Thursday, October 18, 2007

History: It's all Politics

Nancy Pelosi, House Speaker, has backed down from her campaign to persuade Washington and Turkey to recognize the mass killing of Armenians in 1915 as genocide, reports New York Times' Calr Hulse (October 18, 2007). Pelosi did not give a direct reason as to why she is reconsidering her pledge, but rather gives a vague statement saying, "Whether it will come up or not and what the action will be remains to be seen."

What caused such a great change in Pelosi? Has Pelosi simply become bored of this pledge that she so thoroughly sought after up till now? Or are there more intricate matters where the consequences of her crusade would be too great in comparison to correcting history? With further investigation, Hulse reveals that Pelosi's decision was based off of the latter. Her actions had "angered Turkey and raised fears that the Turkish government could reduce its strategic cooperation with the United States", and even President Bush (who criticized in 2000 the genocidal campaign against the Armenians) responded to Pelosi's actions negatively:

"“With all these pressing responsibilities, one thing Congress should not be doing is sorting out the historical record of the Ottoman Empire [...] Congress has more important work to do than antagonizing a democratic ally in the Muslim world, especially one that is providing vital support for our military every day.”

What appears striking, however, is that Washington welcomed the Dalai Lama this past week, risking upsetting China with its "expression of support of human rights and democracy (Hulse). So the pressure put on Pelosi to reconsider her pledge could not have stemmed from a diminishing support of human rights since the America government has shown its continuing support through inviting and welcoming the Dalai Lama. So where does this passion against Congress "sorting out the historical record of the Ottoman Empire" come from?

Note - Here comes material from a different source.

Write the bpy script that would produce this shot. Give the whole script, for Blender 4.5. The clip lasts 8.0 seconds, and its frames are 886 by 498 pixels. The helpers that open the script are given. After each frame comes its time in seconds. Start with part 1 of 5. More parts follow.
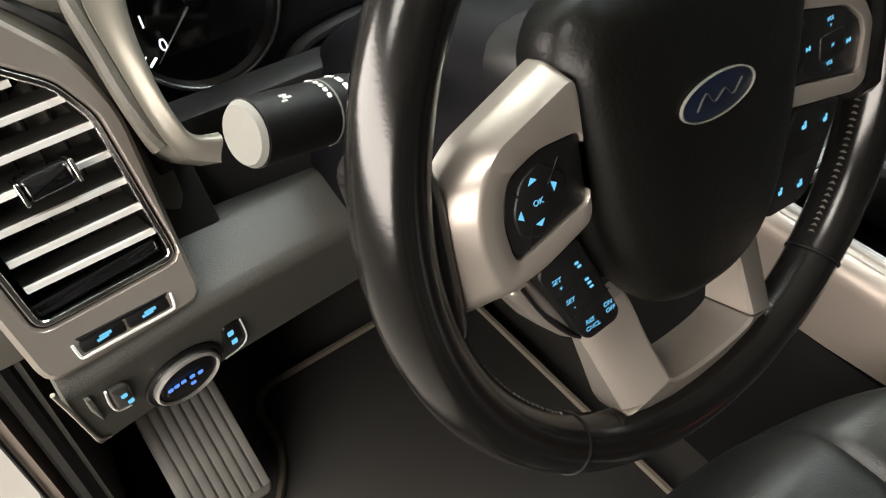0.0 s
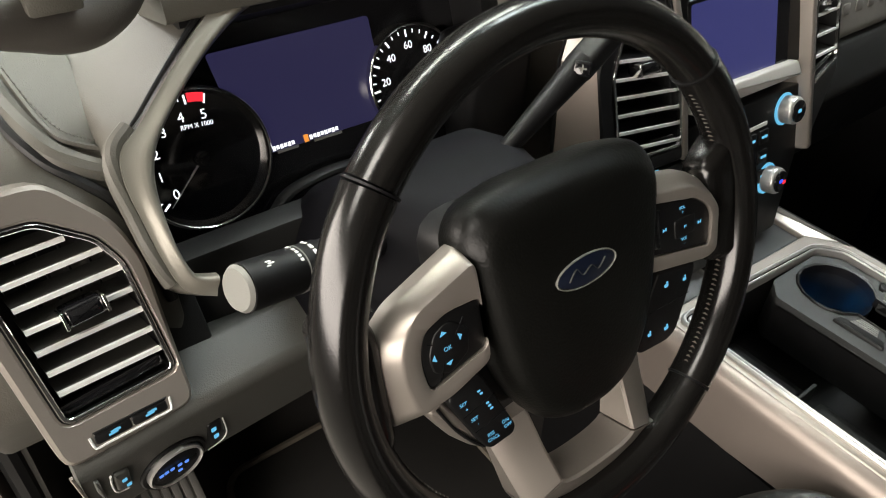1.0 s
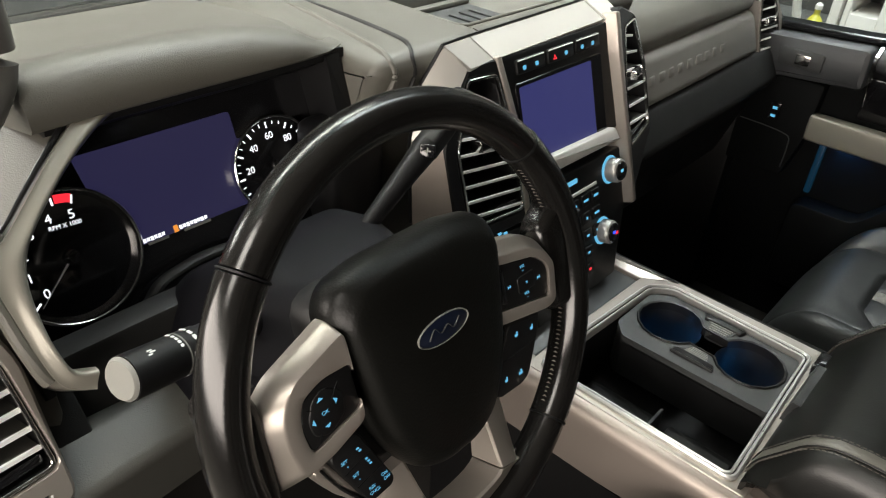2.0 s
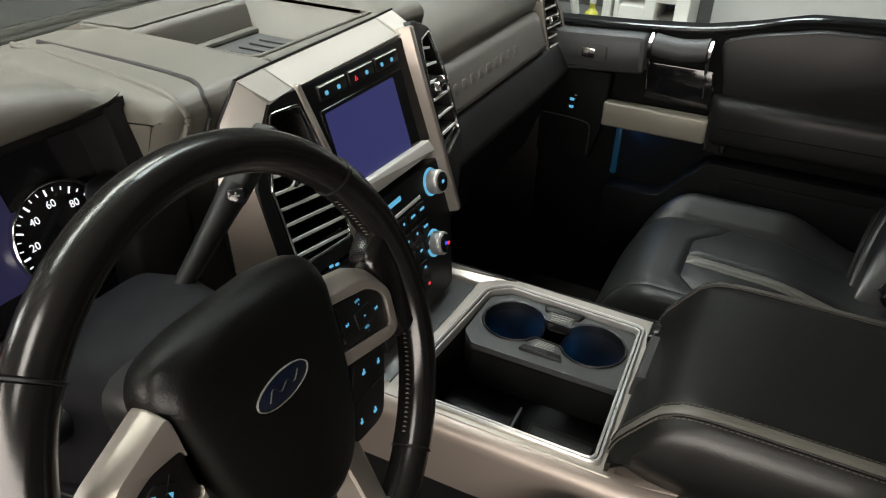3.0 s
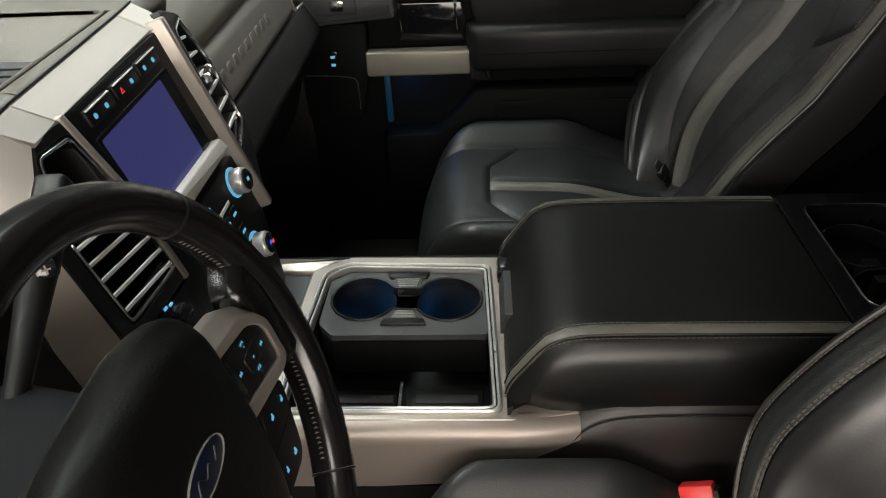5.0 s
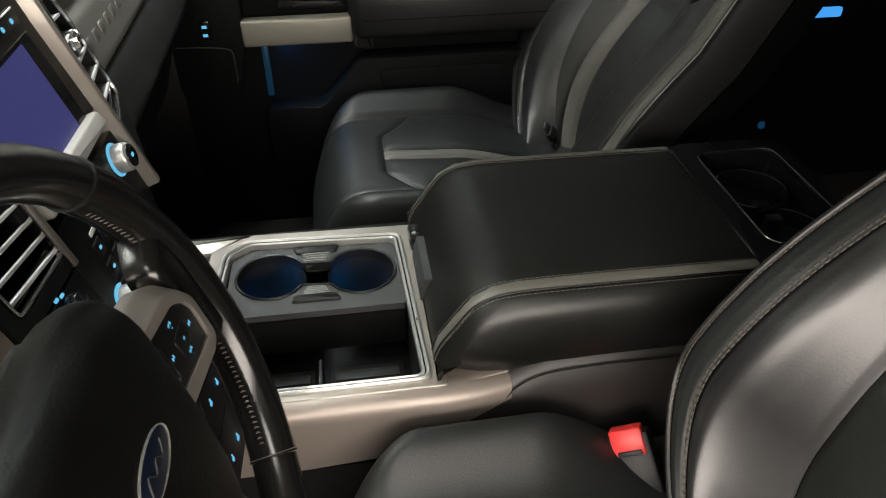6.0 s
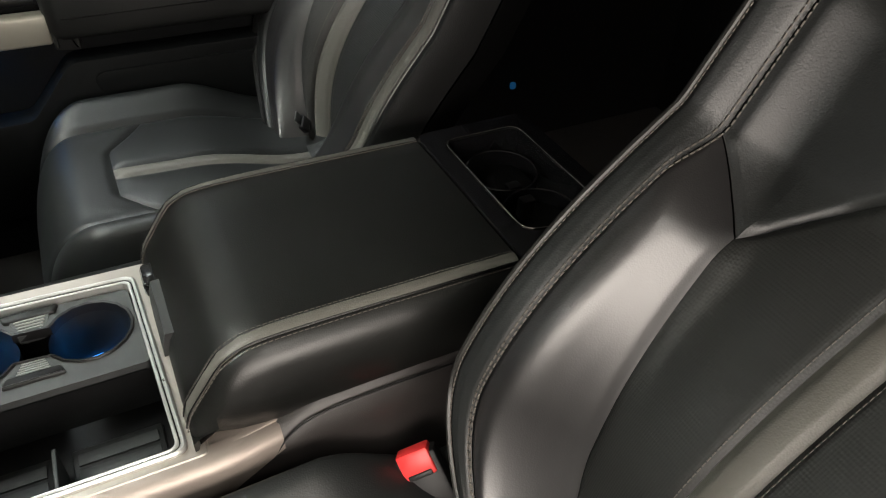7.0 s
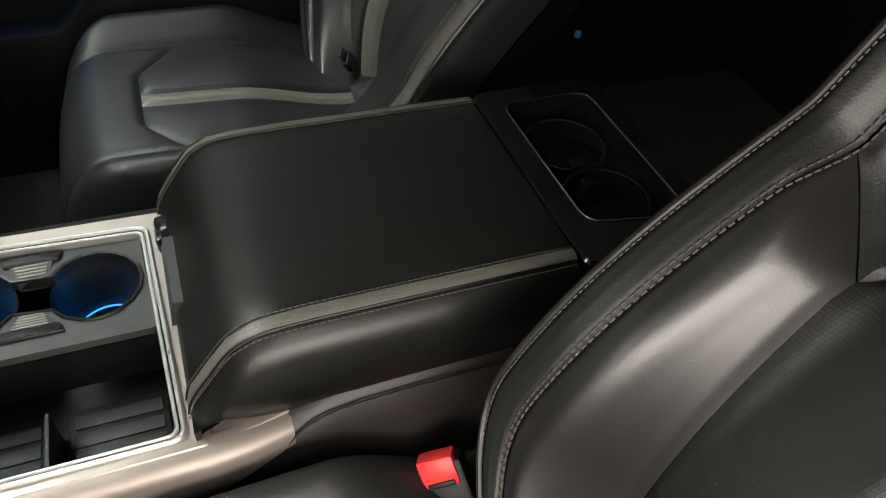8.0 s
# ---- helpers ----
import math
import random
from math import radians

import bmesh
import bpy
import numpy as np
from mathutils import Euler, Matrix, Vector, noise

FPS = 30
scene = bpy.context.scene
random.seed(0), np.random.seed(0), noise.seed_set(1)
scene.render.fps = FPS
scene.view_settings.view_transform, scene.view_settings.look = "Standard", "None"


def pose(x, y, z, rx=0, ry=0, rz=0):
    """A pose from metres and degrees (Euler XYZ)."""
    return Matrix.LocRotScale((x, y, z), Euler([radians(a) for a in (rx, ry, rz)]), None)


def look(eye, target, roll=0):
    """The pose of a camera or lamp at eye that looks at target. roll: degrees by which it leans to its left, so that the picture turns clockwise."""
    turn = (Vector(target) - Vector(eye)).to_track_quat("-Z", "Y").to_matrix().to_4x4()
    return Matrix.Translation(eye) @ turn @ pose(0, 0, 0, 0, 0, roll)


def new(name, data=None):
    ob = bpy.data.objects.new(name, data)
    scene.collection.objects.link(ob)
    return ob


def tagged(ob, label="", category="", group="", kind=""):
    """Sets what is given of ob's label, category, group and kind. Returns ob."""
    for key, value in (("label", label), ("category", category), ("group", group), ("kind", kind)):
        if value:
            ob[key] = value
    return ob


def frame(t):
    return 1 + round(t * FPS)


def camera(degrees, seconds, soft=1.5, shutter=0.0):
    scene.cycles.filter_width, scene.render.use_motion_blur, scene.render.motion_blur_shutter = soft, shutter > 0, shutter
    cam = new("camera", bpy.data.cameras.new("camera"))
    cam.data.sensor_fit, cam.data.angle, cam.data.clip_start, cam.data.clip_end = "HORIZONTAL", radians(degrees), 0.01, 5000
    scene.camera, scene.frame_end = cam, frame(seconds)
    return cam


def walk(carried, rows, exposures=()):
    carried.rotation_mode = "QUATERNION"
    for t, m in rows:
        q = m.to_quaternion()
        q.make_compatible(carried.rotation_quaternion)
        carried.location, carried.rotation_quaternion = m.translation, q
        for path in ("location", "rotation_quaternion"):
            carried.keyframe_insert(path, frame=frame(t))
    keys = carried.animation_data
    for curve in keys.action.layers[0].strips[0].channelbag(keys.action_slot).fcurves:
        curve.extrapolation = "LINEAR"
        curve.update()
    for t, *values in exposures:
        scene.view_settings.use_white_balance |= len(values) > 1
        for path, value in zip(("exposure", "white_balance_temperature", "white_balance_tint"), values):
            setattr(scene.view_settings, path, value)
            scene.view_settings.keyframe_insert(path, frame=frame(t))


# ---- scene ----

The answer is politics. As Bush explained, Congress has "important work to do,[...with] a democratic ally in the Muslim world." In short, don't upset the apple cart for just a little bit of history. Turkey is an important ally in the war in Iraq, America can't afford to lose their support, so forget the past and let's all move on. But this attitude does not put the correct amount of emphasis on needing an accurate account of history, something the American government has not necessarily supported before. When the President of Iran claimed there was no Holocaust, Bush quickly condemned his comments. When Japan denied using women from occupied territories as sex slaves in WWII, Congress refused to drop the matter even after angering Japanese officials. Both situations remain oviously similar to the issue with Turkey today, excepting one fact: neither Iran nor Japan was a political ally of America concerning a controversial war where America could not afford losing any of its allys.

It is easy to shrug off a situation such as this saying simply, "It's politics," but unfortunately when history is not acknowledged nor corrected it repeats itself, genocide being the worst kind of repetition. And Washington refuse to fight for the recognition of the Armenian genocide because "it's politics." Granted, considering Pelosi is the House Speaker and is deep into politics, there is a great possibility that her motives were not simply to persuade Turkey into understanding te necessity of recognizing the past. Her timing is too perfect for her actions to be so innocently motiveless. But that doesn't mean that Turkey shouldn't take action in acknowledging accurate history. Hopefully, Turkey will not have to be forced into recognizing history if given enough time to reconsider their county's past actions. Hopefully, America will not need Turkey as an ally for so long that it loses its chance to assist Turkey in acknowleding the past. Hopefully, history is understood before it repeats itself again. Hopefully...but then again, its politics.